_Directive_
Write out the material exactly, with the pictures left out.
######
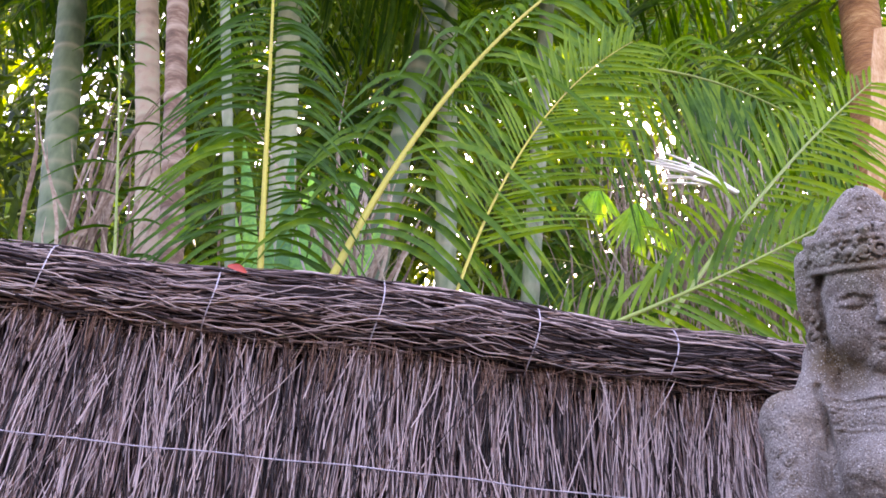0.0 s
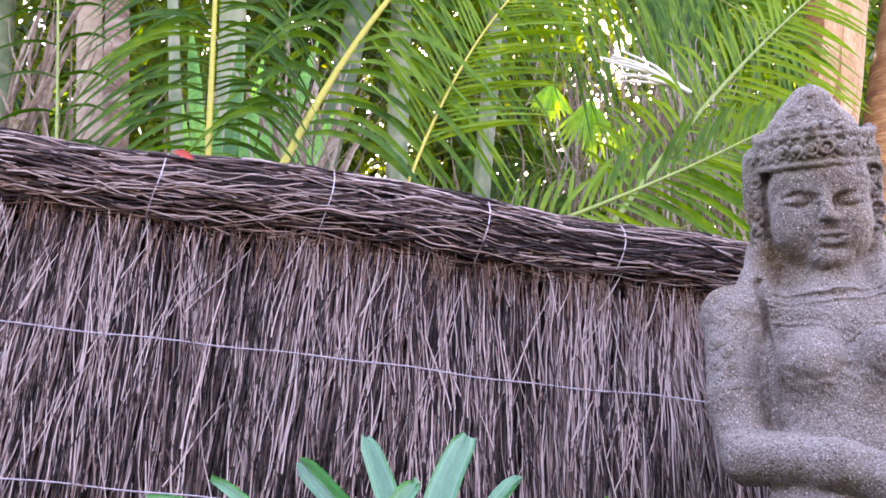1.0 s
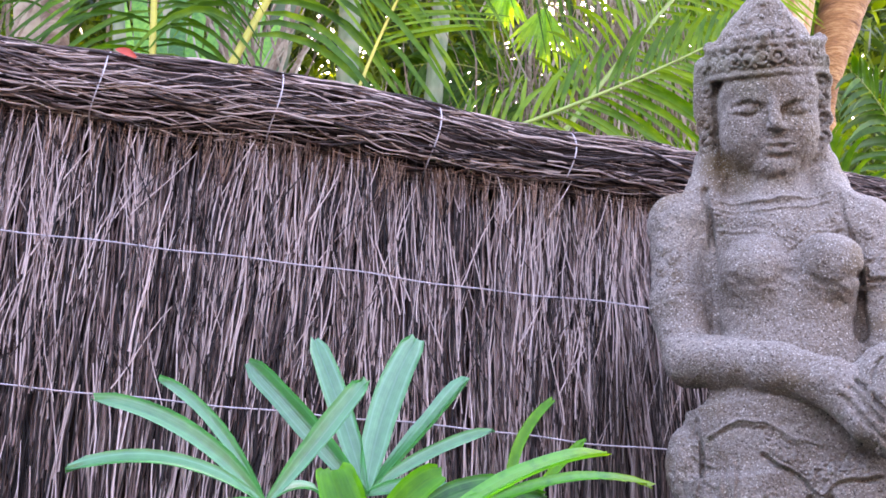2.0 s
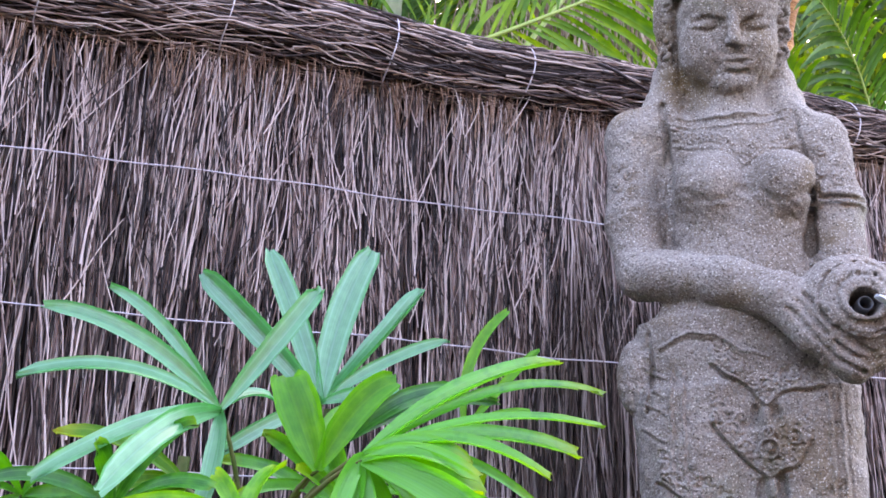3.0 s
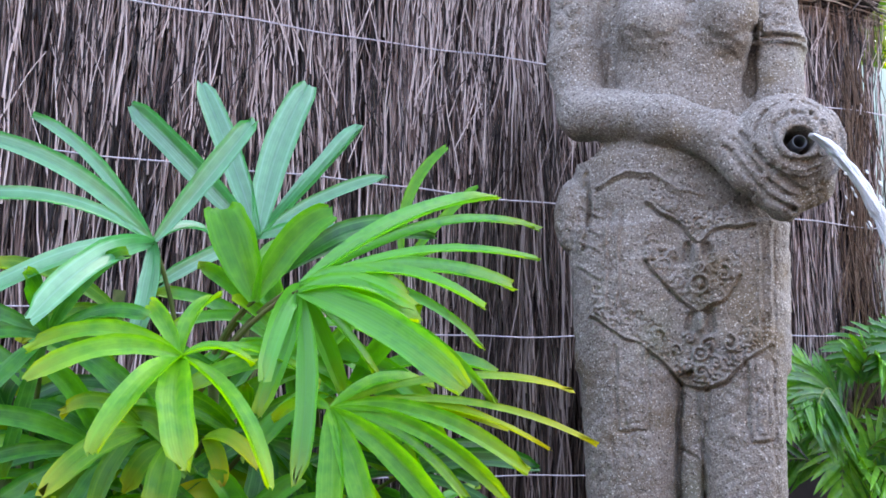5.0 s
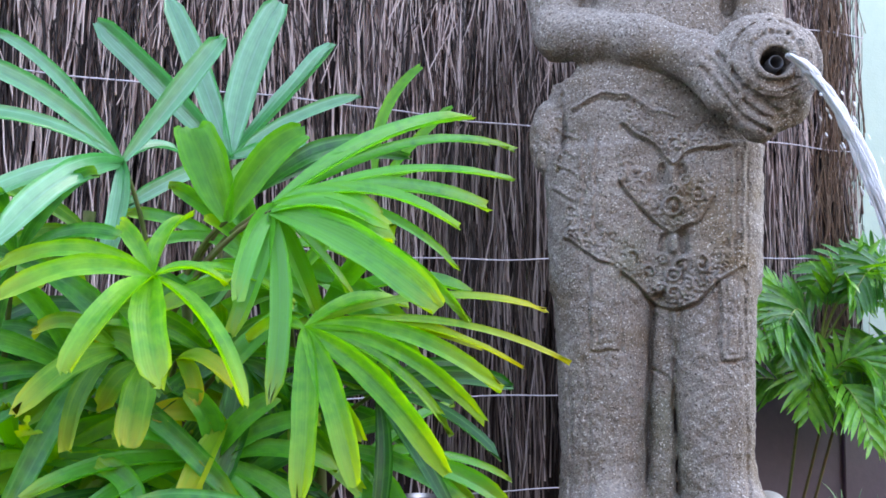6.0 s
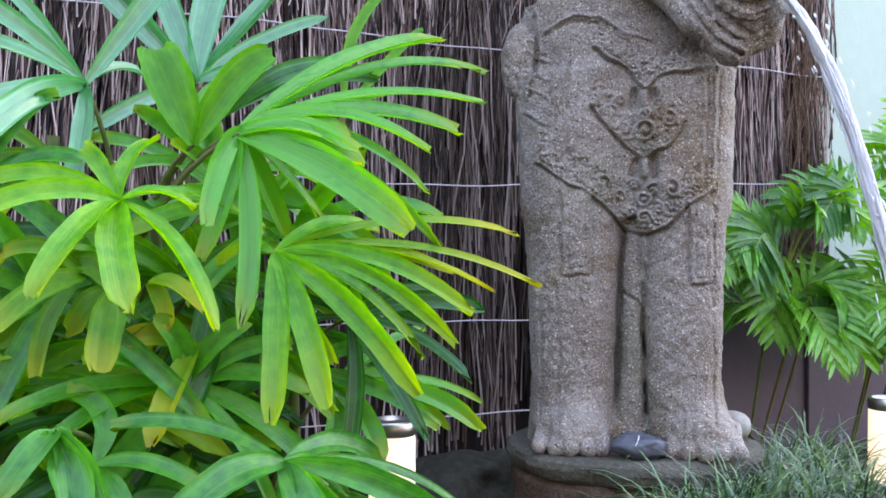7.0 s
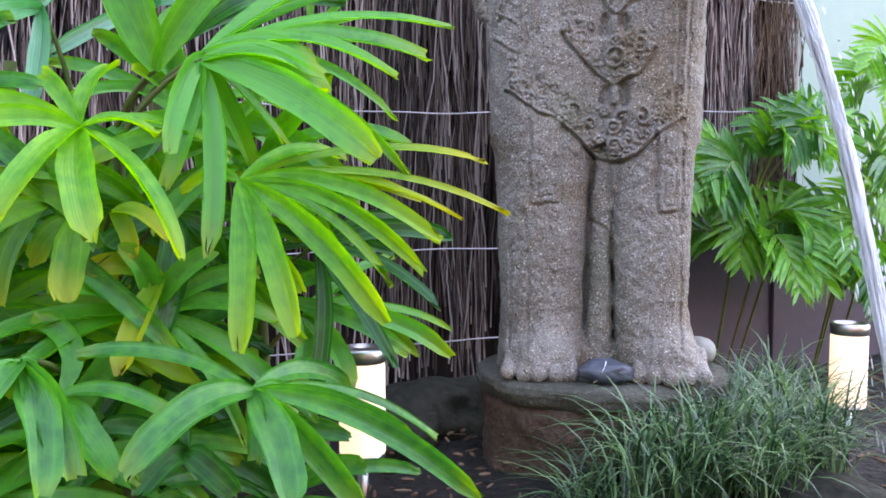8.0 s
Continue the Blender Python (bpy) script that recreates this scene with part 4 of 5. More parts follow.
def surface(F, ax, ay, az):
    """Quads of the field's zero surface: one point a mixed cell, one quad a crossed edge."""
    neg = F < 0
    nx, ny, nz = F.shape
    cnt = np.zeros((nx - 1, ny - 1, nz - 1), np.float32)
    acc = np.zeros((nx - 1, ny - 1, nz - 1, 3), np.float32)
    for d in range(3):
        for u in (0, 1):
            for v in (0, 1):
                o = [0, 0, 0]
                o[(d + 1) % 3], o[(d + 2) % 3] = u, v
                p = list(o)
                p[d] = 1
                sa = tuple(slice(o[q], F.shape[q] - 1 + o[q]) for q in range(3))
                sb = tuple(slice(p[q], F.shape[q] - 1 + p[q]) for q in range(3))
                a, b = F[sa], F[sb]
                w = np.where(neg[sa] != neg[sb])
                t = a[w] / (a[w] - b[w])
                cnt[w] += 1
                for q in range(3):
                    acc[w + (np.full(len(t), q),)] += t if q == d else o[q]
    cells = np.where(cnt > 0)
    num = np.full(cnt.shape, -1, np.int32)
    num[cells] = np.arange(len(cells[0]))
    off = acc[cells] / cnt[cells][:, None]
    V = np.stack([ax[0], ay[0], az[0]]) + (np.stack(cells, 1) + off) * VOX
    Q = []
    for d in range(3):
        e, f = (d + 1) % 3, (d + 2) % 3
        lo, hi = [slice(1, -1)] * 3, [slice(1, -1)] * 3
        lo[d], hi[d] = slice(0, -1), slice(1, None)
        a, b = neg[tuple(lo)], neg[tuple(hi)]
        w = np.where(a != b)
        idx = [w[0].copy(), w[1].copy(), w[2].copy()]
        idx[e] += 1
        idx[f] += 1
        inside = a[w]
        ring4 = []
        for de, df in ((0, 0), (-1, 0), (-1, -1), (0, -1)):
            q = list(idx)
            q[e], q[f] = idx[e] + de, idx[f] + df
            ring4.append(num[q[0], q[1], q[2]])
        r4 = np.stack(ring4, 1)
        r4[~inside] = r4[~inside][:, ::-1]
        Q.append(r4)
    Q = np.concatenate(Q)
    return V, Q[(Q >= 0).all(1)]


FIELD[0], FIELD[-1], FIELD[:, 0], FIELD[:, -1], FIELD[:, :, 0], FIELD[:, :, -1] = 1, 1, 1, 1, 1, 1
SPOT = pose(1.11, 1.53, 0, 0, 0, -35.96)
statue = thing("statue", "weathered grey stone garden statue of a standing figure pouring a jug", "statue", mesh_of("statue", *surface(FIELD, SX, SY, SZ), M_STONE), at=SPOT)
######
_Final result_
0.0 s
1.0 s
2.0 s
3.0 s
5.0 s
6.0 s
7.0 s
8.0 s
Continue the Blender Python (bpy) script that recreates this scene with part 4 of 5. More parts follow.
def surface(F, ax, ay, az):
    """Quads of the field's zero surface: one point a mixed cell, one quad a crossed edge."""
    neg = F < 0
    nx, ny, nz = F.shape
    cnt = np.zeros((nx - 1, ny - 1, nz - 1), np.float32)
    acc = np.zeros((nx - 1, ny - 1, nz - 1, 3), np.float32)
    for d in range(3):
        for u in (0, 1):
            for v in (0, 1):
                o = [0, 0, 0]
                o[(d + 1) % 3], o[(d + 2) % 3] = u, v
                p = list(o)
                p[d] = 1
                sa = tuple(slice(o[q], F.shape[q] - 1 + o[q]) for q in range(3))
                sb = tuple(slice(p[q], F.shape[q] - 1 + p[q]) for q in range(3))
                a, b = F[sa], F[sb]
                w = np.where(neg[sa] != neg[sb])
                t = a[w] / (a[w] - b[w])
                cnt[w] += 1
                for q in range(3):
                    acc[w + (np.full(len(t), q),)] += t if q == d else o[q]
    cells = np.where(cnt > 0)
    num = np.full(cnt.shape, -1, np.int32)
    num[cells] = np.arange(len(cells[0]))
    off = acc[cells] / cnt[cells][:, None]
    V = np.stack([ax[0], ay[0], az[0]]) + (np.stack(cells, 1) + off) * VOX
    Q = []
    for d in range(3):
        e, f = (d + 1) % 3, (d + 2) % 3
        lo, hi = [slice(1, -1)] * 3, [slice(1, -1)] * 3
        lo[d], hi[d] = slice(0, -1), slice(1, None)
        a, b = neg[tuple(lo)], neg[tuple(hi)]
        w = np.where(a != b)
        idx = [w[0].copy(), w[1].copy(), w[2].copy()]
        idx[e] += 1
        idx[f] += 1
        inside = a[w]
        ring4 = []
        for de, df in ((0, 0), (-1, 0), (-1, -1), (0, -1)):
            q = list(idx)
            q[e], q[f] = idx[e] + de, idx[f] + df
            ring4.append(num[q[0], q[1], q[2]])
        r4 = np.stack(ring4, 1)
        r4[~inside] = r4[~inside][:, ::-1]
        Q.append(r4)
    Q = np.concatenate(Q)
    return V, Q[(Q >= 0).all(1)]


FIELD[0], FIELD[-1], FIELD[:, 0], FIELD[:, -1], FIELD[:, :, 0], FIELD[:, :, -1] = 1, 1, 1, 1, 1, 1
SPOT = pose(1.11, 1.53, 0, 0, 0, -35.96)
statue = thing("statue", "weathered grey stone garden statue of a standing figure pouring a jug", "statue", mesh_of("statue", *surface(FIELD, SX, SY, SZ), M_STONE), at=SPOT)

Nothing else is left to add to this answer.